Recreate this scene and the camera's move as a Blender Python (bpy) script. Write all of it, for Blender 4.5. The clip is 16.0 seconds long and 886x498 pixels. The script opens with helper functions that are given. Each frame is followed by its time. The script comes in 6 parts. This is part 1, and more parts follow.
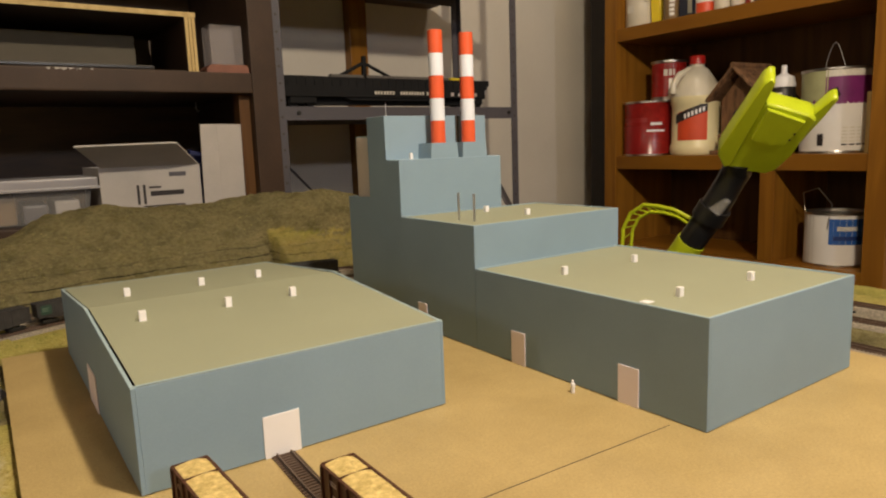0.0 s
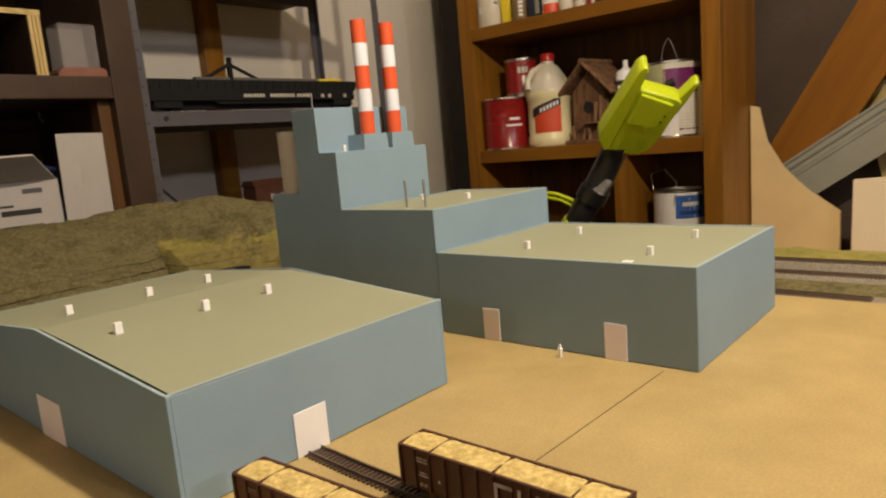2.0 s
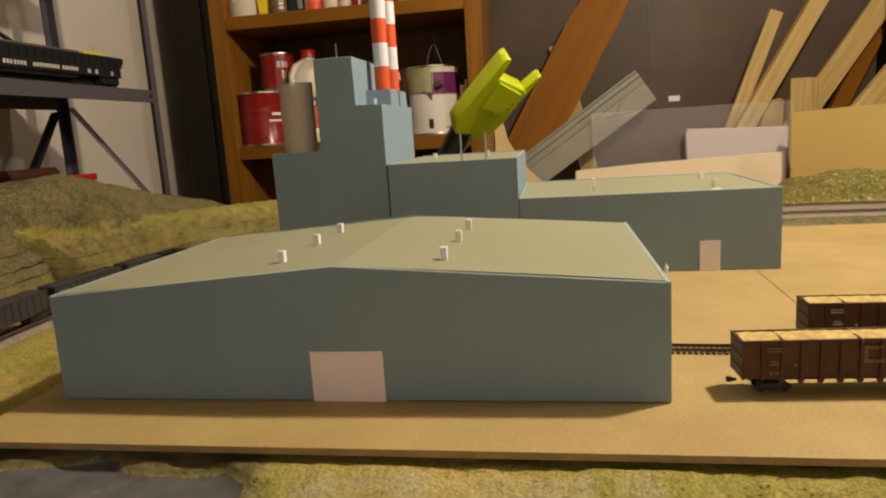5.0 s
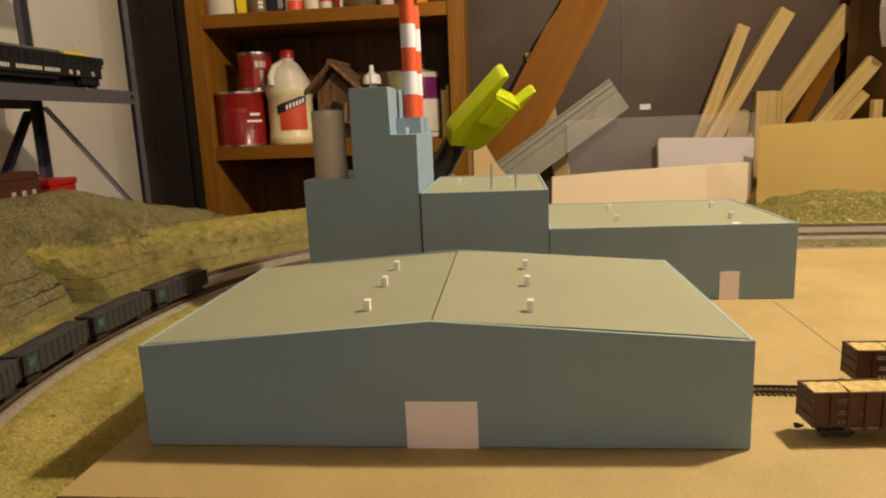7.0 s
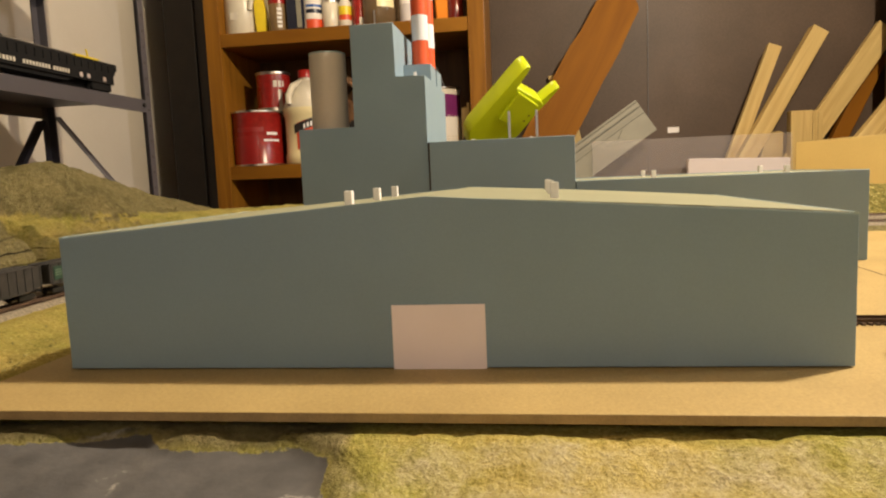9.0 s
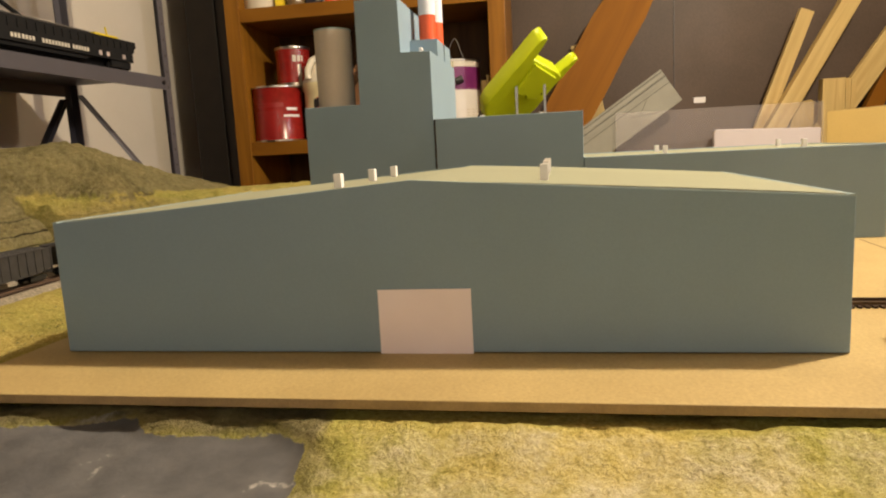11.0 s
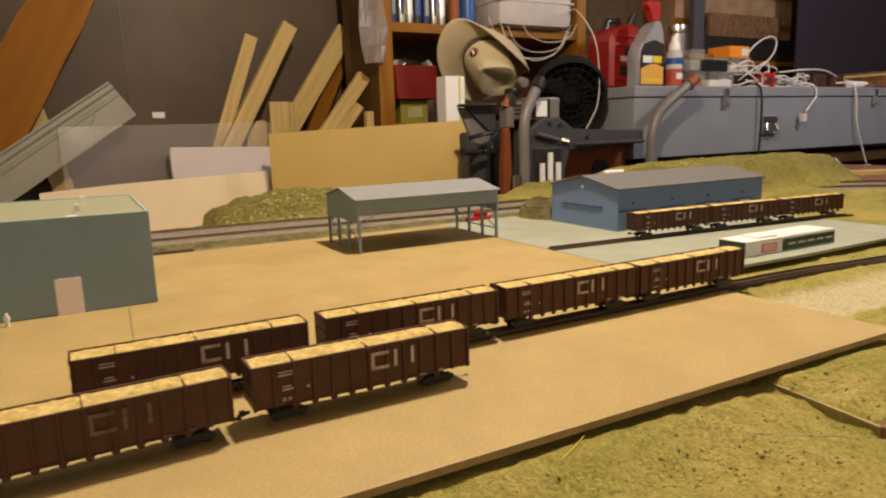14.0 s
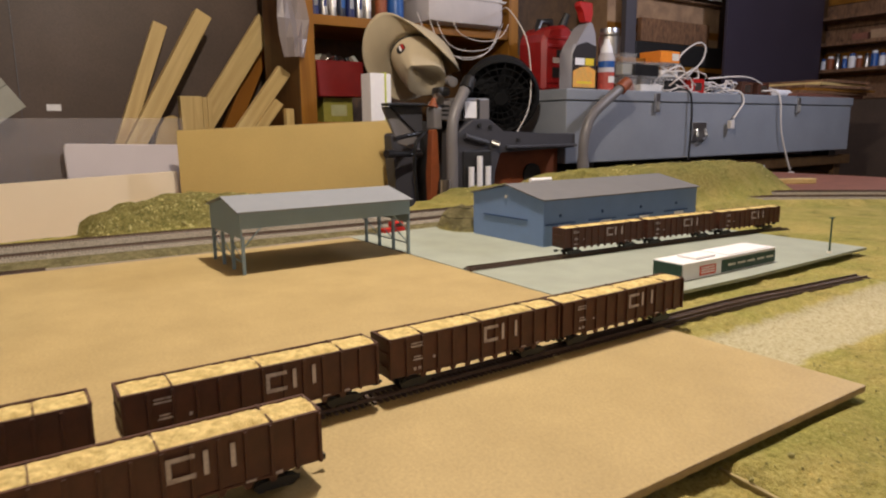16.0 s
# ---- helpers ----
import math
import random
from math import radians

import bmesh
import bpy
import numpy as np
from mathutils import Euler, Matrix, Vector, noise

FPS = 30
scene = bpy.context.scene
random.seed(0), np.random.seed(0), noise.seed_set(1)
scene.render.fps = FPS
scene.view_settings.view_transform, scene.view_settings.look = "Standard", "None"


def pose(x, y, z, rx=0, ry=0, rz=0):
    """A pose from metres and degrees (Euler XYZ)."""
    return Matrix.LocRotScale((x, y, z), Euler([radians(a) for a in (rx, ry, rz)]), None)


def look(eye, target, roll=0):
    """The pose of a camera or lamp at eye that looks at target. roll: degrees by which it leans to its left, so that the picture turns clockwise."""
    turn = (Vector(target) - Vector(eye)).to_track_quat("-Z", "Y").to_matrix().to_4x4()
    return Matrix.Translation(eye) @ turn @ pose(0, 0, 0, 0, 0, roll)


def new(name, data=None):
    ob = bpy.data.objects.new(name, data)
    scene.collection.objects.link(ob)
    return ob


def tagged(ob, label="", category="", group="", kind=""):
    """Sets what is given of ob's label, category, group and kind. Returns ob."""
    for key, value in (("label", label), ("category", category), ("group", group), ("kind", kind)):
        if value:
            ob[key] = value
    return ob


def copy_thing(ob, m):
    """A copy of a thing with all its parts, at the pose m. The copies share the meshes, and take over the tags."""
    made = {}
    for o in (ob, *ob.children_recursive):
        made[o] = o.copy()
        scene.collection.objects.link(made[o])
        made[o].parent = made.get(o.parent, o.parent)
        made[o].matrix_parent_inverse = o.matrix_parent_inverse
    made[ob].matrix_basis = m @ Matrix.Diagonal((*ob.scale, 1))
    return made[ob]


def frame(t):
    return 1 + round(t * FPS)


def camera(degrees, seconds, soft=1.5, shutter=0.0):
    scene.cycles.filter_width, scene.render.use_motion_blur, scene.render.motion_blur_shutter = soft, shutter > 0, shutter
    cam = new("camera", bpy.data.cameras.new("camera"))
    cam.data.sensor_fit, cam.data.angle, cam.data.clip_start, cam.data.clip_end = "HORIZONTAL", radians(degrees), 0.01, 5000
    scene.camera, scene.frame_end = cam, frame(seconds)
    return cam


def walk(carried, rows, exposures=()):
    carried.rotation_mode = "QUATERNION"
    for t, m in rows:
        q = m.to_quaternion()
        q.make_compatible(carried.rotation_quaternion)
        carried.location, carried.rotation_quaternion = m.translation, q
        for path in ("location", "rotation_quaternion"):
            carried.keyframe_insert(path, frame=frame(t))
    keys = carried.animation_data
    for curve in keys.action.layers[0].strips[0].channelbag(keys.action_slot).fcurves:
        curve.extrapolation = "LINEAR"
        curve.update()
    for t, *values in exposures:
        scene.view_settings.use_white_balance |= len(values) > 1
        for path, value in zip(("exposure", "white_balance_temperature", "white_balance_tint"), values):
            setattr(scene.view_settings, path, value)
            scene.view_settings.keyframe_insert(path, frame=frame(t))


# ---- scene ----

# # #

WHAT YOU NEED TO DO: Tell how many lines include "collection". The number is the whole answer.

ANSWER IN FULL: 2